- _WHAT THIS TASK INVOLVES_:
Repeat exactly the lines of the listing from the line containing "Continue the Blender" through its last line, and nothing beyond them.

- _DATASET EXTRACT_:
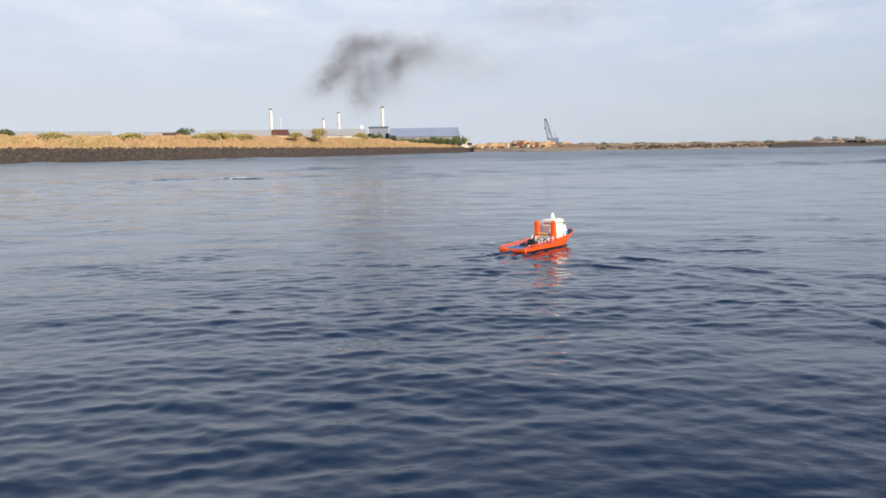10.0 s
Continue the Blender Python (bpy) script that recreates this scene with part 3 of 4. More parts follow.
    for side in (-1, 1):
        for k in range(3):
            bm = bmesh.new()
            tube(bm, (-.668, side * .052, .09 + .052 * k), (-.668, side * .052, .142 + .052 * k), .0028)
            part("stanchion", bm, WHITE, boat)
        for k in range(4):
            bm = bmesh.new()
            box(bm, -.50 + .050 * k, -.480 + .050 * k, side * .0885 - .002, side * .0885 + .002, .268, .282, .001)
            part("bridge_window", bm, WINDOW_DARK, boat)
        for z in (.13, .19):
            bm = bmesh.new()
            box(bm, -.647, -.643, side * .020 - .007, side * .020 + .007, z, z + .016, .001)
            part("funnel_opening", bm, WINDOW_DARK, funnel)
        # dark oval porthole on each side of the hull
        bm = bmesh.new()
        m = pose(-.270, side * .1085, .096, 90, 0, 0) @ Matrix.Diagonal((1.5, 1, 1, 1))
        bmesh.ops.create_cone(bm, cap_ends=True, segments=16, radius1=.010, radius2=.010, depth=.008, matrix=m)
        part("hawse_hole", bm, WINDOW_DARK, boat)
    for k in range(5):
        bm = bmesh.new()
        box(bm, -.3135, -.3100, -.062 + .031 * k - .010, -.062 + .031 * k + .010, .268, .283, .001)
        part("bridge_window", bm, WINDOW_DARK, boat)
    bm = bmesh.new()
    tube(bm, (.508, 0, .100), (.494, 0, .338), .0085, .0040, 10)
    mast = part("mast", bm, WHITE, boat, "slim white foremast")
    bm = bmesh.new()
    tube(bm, (.495, -.02, .20), (.495, .02, .20), .003)
    part("crosstree", bm, WHITE, mast)
    bm = bmesh.new()
    box(bm, .405, .485, -.040, .040, .100, .150, .006, .2)
    tube(bm, (.445, -.050, .148), (.445, .050, .148), .013, sides=12)
    part("windlass", bm, RED_LINE, boat, "dark red anchor windlass")
    return boat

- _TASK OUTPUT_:
Continue the Blender Python (bpy) script that recreates this scene with part 3 of 4. More parts follow.
    for side in (-1, 1):
        for k in range(3):
            bm = bmesh.new()
            tube(bm, (-.668, side * .052, .09 + .052 * k), (-.668, side * .052, .142 + .052 * k), .0028)
            part("stanchion", bm, WHITE, boat)
        for k in range(4):
            bm = bmesh.new()
            box(bm, -.50 + .050 * k, -.480 + .050 * k, side * .0885 - .002, side * .0885 + .002, .268, .282, .001)
            part("bridge_window", bm, WINDOW_DARK, boat)
        for z in (.13, .19):
            bm = bmesh.new()
            box(bm, -.647, -.643, side * .020 - .007, side * .020 + .007, z, z + .016, .001)
            part("funnel_opening", bm, WINDOW_DARK, funnel)
        # dark oval porthole on each side of the hull
        bm = bmesh.new()
        m = pose(-.270, side * .1085, .096, 90, 0, 0) @ Matrix.Diagonal((1.5, 1, 1, 1))
        bmesh.ops.create_cone(bm, cap_ends=True, segments=16, radius1=.010, radius2=.010, depth=.008, matrix=m)
        part("hawse_hole", bm, WINDOW_DARK, boat)
    for k in range(5):
        bm = bmesh.new()
        box(bm, -.3135, -.3100, -.062 + .031 * k - .010, -.062 + .031 * k + .010, .268, .283, .001)
        part("bridge_window", bm, WINDOW_DARK, boat)
    bm = bmesh.new()
    tube(bm, (.508, 0, .100), (.494, 0, .338), .0085, .0040, 10)
    mast = part("mast", bm, WHITE, boat, "slim white foremast")
    bm = bmesh.new()
    tube(bm, (.495, -.02, .20), (.495, .02, .20), .003)
    part("crosstree", bm, WHITE, mast)
    bm = bmesh.new()
    box(bm, .405, .485, -.040, .040, .100, .150, .006, .2)
    tube(bm, (.445, -.050, .148), (.445, .050, .148), .013, sides=12)
    part("windlass", bm, RED_LINE, boat, "dark red anchor windlass")
    return boat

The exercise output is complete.